Deleted files are rarely gone for good

Data: Short of destroying a hard disk, ensuring its erased contents stay that way is a tough task.

March 20, 2003|By Chris Seper | Chris Seper,NEWHOUSE NEWS SERVICE

Kristopher Sharrar is regularly asked the best way to completely erase data from a computer.

His answer: steamroller.

"They ask if that's a program," said Sharrar, national leader for Computer Forensic Services at Ernst & Young's Litigation Advisory Service Practices. "I say, `No, that's a piece of heavy construction equipment.'"

Deleted files are rarely truly erased, even when a hard disk is "wiped clean" by some software programs that promise to make computer files unrecoverable, computer security experts say.

Computers can retain files for years. Hitting delete or emptying a "recycle bin" doesn't remove the file completely. Instead, it tells a computer that the space a "deleted" file is taking up can be used again.
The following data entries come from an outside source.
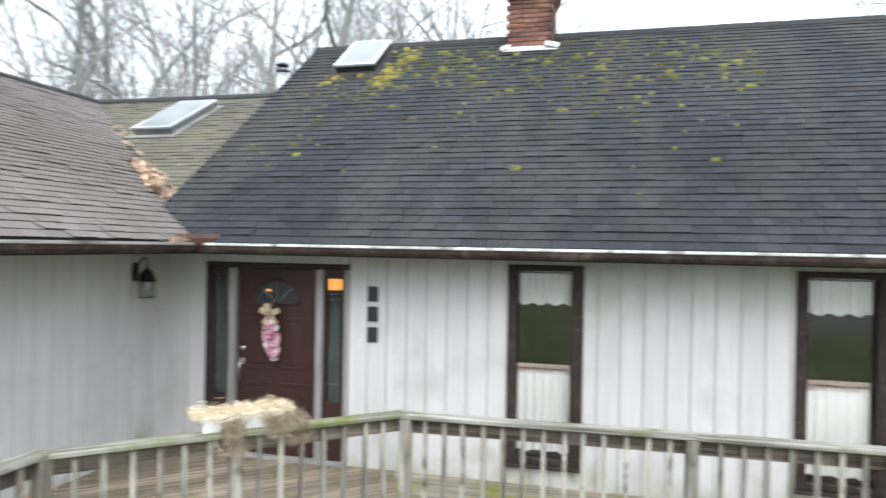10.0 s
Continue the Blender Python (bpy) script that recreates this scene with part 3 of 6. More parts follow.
def siding_wall(name, label, origin, along, outward, length, z0, tops, openings, boards_from=0.0, thick=0.14, boards=None):
    """A wall of grooved vertical siding. Local u runs along, openings are (u0, u1, z0, z1); tops gives the height at u."""
    o, ax, out = Vector(origin), Vector(along), Vector(outward)
    wall = thing(name, origin, label, "wall", kind="structure")
    # core with real openings, from columns between the openings' edges
    cuts = sorted({0.0, length, *[v for op in openings for v in op[:2]]})
    peak = [u for u in (length / 2,) if tops(u) > tops(0.0) + 0.01 or tops(u) > tops(length) + 0.01]
    cuts = sorted(set(cuts) | set(peak))
    bm = bmesh.new()
    for u0, u1 in zip(cuts, cuts[1:]):
        um = (u0 + u1) / 2
        bands = [(z0, None)]
        for a, b, c, d in openings:
            if a - 1e-6 <= u0 and u1 <= b + 1e-6:
                bands = [(z0, c), (d, None)]
        for lo, hi in bands:
            q = [(u0, lo), (u1, lo), (u1, hi if hi is not None else tops(u1)), (u0, hi if hi is not None else tops(u0))]
            fr = [bm.verts.new(o + ax * u - out * 0.018 + Vector((0, 0, z))) for u, z in q]
            bk = [bm.verts.new(o + ax * u - out * thick + Vector((0, 0, z))) for u, z in q]
            bm.faces.new(fr)
            bm.faces.new(bk[::-1])
            for i in range(4):
                bm.faces.new((fr[i], fr[(i + 1) % 4], bk[(i + 1) % 4], bk[i]))
    bmesh.ops.recalc_face_normals(bm, faces=bm.faces[:])
    part("wall_core", bm, SIDING_BACK, wall)
    # boards between the grooves
    u = boards_from - GROOVE
    shared = {}
    edges = [e for op in openings for e in op[:2]]
    while u < length:
        a, b = max(u + 0.002, 0.0), min(u + GROOVE - 0.002, length)
        u += GROOVE
        if b - a < 0.02:
            continue
        pieces = [(a, b)]
        for e in edges:
            pieces = [p for q in pieces for p in ([(q[0], e), (e, q[1])] if q[0] < e < q[1] else [q])]
        for p0, p1 in pieces:
            if p1 - p0 < 0.01:
                continue
            spans = [(z0 - 0.01, None)]
            for c0, c1, c2, c3 in openings:
                if c0 - 1e-6 <= p0 and p1 <= c1 + 1e-6:
                    spans = [(z0 - 0.01, c2), (c3, None)]
            for lo, hi in spans:
                t0, t1 = (hi, hi) if hi is not None else (tops(p0), tops(p1))
                if min(t0, t1) - lo < 0.02:
                    continue
                key = (round(p1 - p0, 3), round(t0 - lo, 3), round(t1 - lo, 3))
                if key not in shared:
                    w = p1 - p0
                    bm = bmesh.new()
                    c = 0.003
                    pr = [(0, 0, 0), (0, t0 - lo, 0), (c, t0 - lo, 1), (c, 0, 1), (w - c, 0, 1), (w - c, t1 - lo, 1), (w, t1 - lo, 0), (w, 0, 0)]
                    vs = [bm.verts.new((ux, -0.018 + 0.018 * f, zz)) for ux, zz, f in pr]
                    for i0, i1, i2, i3 in ((0, 1, 2, 3), (3, 2, 5, 4), (4, 5, 6, 7), (1, 6, 5, 2), (0, 3, 4, 7)):
                        bm.faces.new((vs[i0], vs[i1], vs[i2], vs[i3]))
                    bmesh.ops.recalc_face_normals(bm, faces=bm.faces[:])
                    shared[key] = to_mesh("siding_board", bm, boards or SIDING)
                m = Matrix((ax, out, Vector((0, 0, 1)))).transposed().to_4x4()
                m.translation = o + ax * p0 + Vector((0, 0, lo))
                under(new("siding_board", shared[key]), wall, m)
    return wall


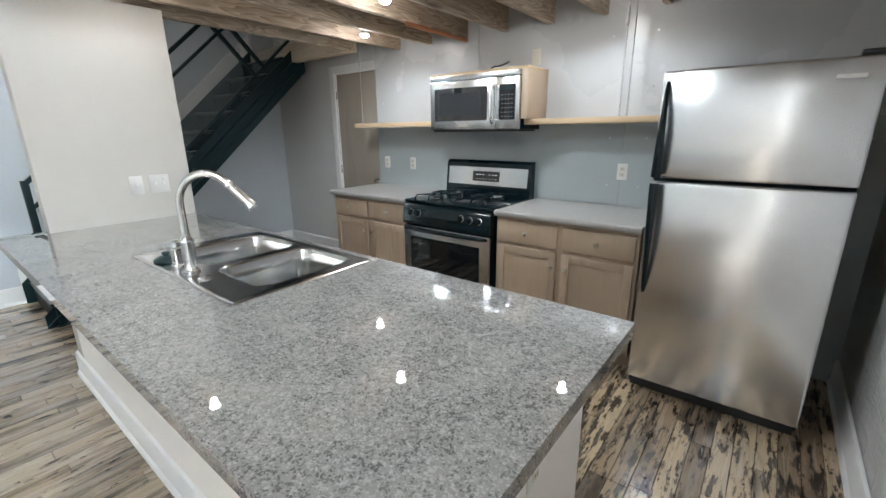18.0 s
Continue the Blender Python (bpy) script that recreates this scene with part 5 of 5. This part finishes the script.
# ---- outside ----
bm = fresh()
box(bm, -90, -3.6, -60, 60, -3.3, -3.2)
solid("ground", bm, ASPHALT, "pale paved yard outside", "ground", kind="structure")
house = thing("brick_building", (-24, 6, -3.2), "pale brick factory building with rows of windows across the yard", "building")
part("wall", box(fresh(), -30, -24, -14, 40, -3.2, 6.9), FACADE, house)
part("roof", box(fresh(), -30.2, -23.8, -14.2, 40.2, 6.9, 7.2), TRIM, house)
for i in range(16):
    for j in range(3):
        y, z = -12 + 3.2 * i, -2.2 + 2.9 * j
        w = part("window", box(fresh(), -23.99, -23.9, y, y + 1.7, z, z + 1.7), FRAME_PAINT, house)
        part("pane", box(fresh(), -23.9, -23.88, y + 0.1, y + 1.6, z + 0.1, z + 1.6), PALE_GLASS, w)


def bare_tree(x, y, h, seed):
    """A bare winter tree: tapered trunk and forking limbs."""
    rnd = random.Random(seed)
    root = thing("tree", (x, y, -3.2), "bare leafless tree in the yard", "tree", "yard trees")
    part("trunk", tube(fresh(), [(x, y, -3.2), (x + 0.05, y + 0.03, -3.2 + h * 0.3), (x - 0.04, y, -3.2 + h * 0.62), (x, y + 0.05, -3.2 + h)], [0.13, 0.10, 0.06, 0.015], 10), BARK, root)
    bm = fresh()
    for k in range(16):
        z = -3.2 + h * (0.3 + 0.65 * k / 16)
        a, ln = rnd.uniform(0, 6.28), h * rnd.uniform(0.14, 0.26)
        p = Vector((x, y, z))
        q = p + Vector((math.cos(a) * ln * 0.5, math.sin(a) * ln * 0.5, ln * 0.35))
        e = q + Vector((math.cos(a + 0.3) * ln * 0.4, math.sin(a + 0.3) * ln * 0.4, ln * 0.55))
        tube(bm, [p, q, e], [0.035, 0.022, 0.006], 6)
        for _ in range(4):
            t = q.lerp(e, rnd.random())
            tube(bm, [t, t + Vector((rnd.uniform(-0.5, 0.5), rnd.uniform(-0.5, 0.5), rnd.uniform(0.2, 0.6)))], [0.012, 0.004], 5)
    part("limbs", bm, BARK, root)


for k, (x, y, h) in enumerate(((-9.5, 4.2, 6.5), (-10.5, 6.6, 7.0), (-8.8, 9.0, 6.0), (-11, 1.5, 7.0))):
    bare_tree(x, y, h, k)

# ---- bricks of the painted wall ----
def make_piece(name, lx, ly, lz, material, bevel):
    bm = fresh()
    box(bm, 0, lx, 0, ly, 0, lz)
    top = [e for e in bm.edges if all(v.co.x > lx - 1e-6 for v in e.verts) and abs(e.verts[0].co.z - e.verts[1].co.z) < 1e-6] if lx < min(ly, lz) else [e for e in bm.edges if all(v.co.z > lz - 1e-6 for v in e.verts)]
    bmesh.ops.bevel(bm, geom=top, offset=bevel, segments=1, affect="EDGES")
    return mesh_of(name, bm, material, smooth=False)


rnd = random.Random(5)
COURSE, BRICK_L = 0.0765, 0.212


def brick_shape(verts, faces, y0, y1, z0, z1, back, front):
    """A brick whose arrises are filled and rounded by thick paint."""
    k = len(verts)
    for x, e in ((back, 0.0), (front - 0.0010, 0.0), (front - 0.0003, 0.006), (front, 0.014)):
        verts.extend(((x, y0 + e, z0 + e), (x, y1 - e, z0 + e), (x, y1 - e, z1 - e), (x, y0 + e, z1 - e)))
    faces.extend([(k + 12, k + 13, k + 14, k + 15)] + [(k + r + i, k + r + (i + 1) % 4, k + r + 4 + (i + 1) % 4, k + r + 4 + i) for r in (0, 4, 8) for i in range(4)])


def brick_mesh(length, depth):
    me, verts, faces = bpy.data.meshes.new("brick"), [], []
    brick_shape(verts, faces, 0, length - 0.001, 0, COURSE - 0.004, 0, depth)
    me.from_pydata(verts, [], faces)
    me.shade_smooth()
    me.materials.append(BRICK)
    return me


near = [brick_mesh(BRICK_L, 0.0189 + 0.00015 * k) for k in range(4)]
half = [brick_mesh(BRICK_L / 2, 0.0189 + 0.00015 * k) for k in range(3)]
far_verts, far_faces, count = [], [], 0


for row in range(int((TOP - 0.16) / COURSE)):
    z = 0.16 + row * COURSE
    header = row % 6 == 5
    length = BRICK_L / 2 if header else BRICK_L
    y = YK + (0.0 if row % 2 else -length / 2)
    while y < 1.125:
        a, b = max(y, YK + 0.002), min(y + length, 1.129)
        if b - a > 0.03 and z + COURSE < TOP:
            out = rnd.uniform(-0.0008, 0.0008)
            whole = abs((b - a) - length) < 1e-6
            if whole and count < 300 and -1.6 < a < 1.0 and 0.25 < z < 2.05:
                ob = new("brick", rnd.choice(half if header else near))
                ob.location = (XW - 0.0221 + 0.5 * out, a + 0.0005, z + 0.002 + rnd.uniform(-0.001, 0.001))
                ob.rotation_euler = (rnd.uniform(-0.012, 0.012), rnd.uniform(-0.010, 0.010), rnd.uniform(-0.001, 0.001))
                ob.parent = wall_west
                count += 1
            else:
                brick_shape(far_verts, far_faces, a + 0.0005, b - 0.0005, z + 0.002 + rnd.uniform(-0.001, 0.001), z + COURSE - 0.002, XW - 0.012, XW - 0.0030 + 0.6 * out)
        y += length
me = bpy.data.meshes.new("bricks")
me.from_pydata(far_verts, [], far_faces)
me.shade_smooth()
me.materials.append(BRICK)
ob = new("bricks", me)
ob.parent = wall_west
tagged(ob, "painted bricks of the wall", kind="stuff")

# ---- floor boards ----
W = 0.0835
lengths = (0.45, 0.6, 0.8, 1.0, 1.25)
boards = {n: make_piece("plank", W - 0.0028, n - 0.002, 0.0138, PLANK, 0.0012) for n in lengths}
verts, faces, count = [], [], 0
x = XW
while x < XS:
    y = YS - rnd.uniform(0, 0.9)
    while y < YN:
        n = rnd.choice(lengths)
        if y + n > YN - 0.001 or y < YS or x + W > XS or count >= 300 or not (-2.4 < x < 0.9 and 0.25 < y < 4.4):
            a, b, c, d = x + 0.0014, min(x + W, XS) - 0.0014, max(y, YS) + 0.001, min(y + n, YN) - 0.001
            k = len(verts)
            t = rnd.uniform(-0.0006, 0.0)
            verts += [(a, c, -0.0139), (b, c, -0.0139), (b, d, -0.0139), (a, d, -0.0139), (a, c, t - 0.001), (b, c, t - 0.001), (b, d, t - 0.001), (a, d, t - 0.001), (a + 0.0012, c + 0.001, t), (b - 0.0012, c + 0.001, t), (b - 0.0012, d - 0.001, t), (a + 0.0012, d - 0.001, t)]
            faces += [(k + 8, k + 9, k + 10, k + 11)] + [(k + i, k + (i + 1) % 4, k + 4 + (i + 1) % 4, k + 4 + i) for i in range(4)] + [(k + 4 + i, k + 4 + (i + 1) % 4, k + 8 + (i + 1) % 4, k + 8 + i) for i in range(4)]
        else:
            ob = new("plank", boards[n])
            ob.location = (x + 0.0014, y + 0.001, -0.0138 + rnd.uniform(-0.0005, 0.0))
            ob.parent = floor
            count += 1
        y += n
    x += W
me = bpy.data.meshes.new("planks")
me.from_pydata(verts, [], faces)
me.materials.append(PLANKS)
ob = new("planks", me)
ob.parent = floor
tagged(ob, "worn maple floor boards", kind="stuff")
Until the space a file is using is reused, the "deleted" document remains on a computer, said Jim Reinert, director of software and services for Kroll OnTrack, a data-recovery company in Minneapolis.

Many hard disks are so large that users rarely have to reuse previously occupied space, Reinert said.

Some programs will run through an entire computer's hard drive and reuse every piece of space, which should wipe a hard drive clean, Reinert said.

Even when that happens, both Sharrar and Reinert say, there is a chance to recover some fragments of a file.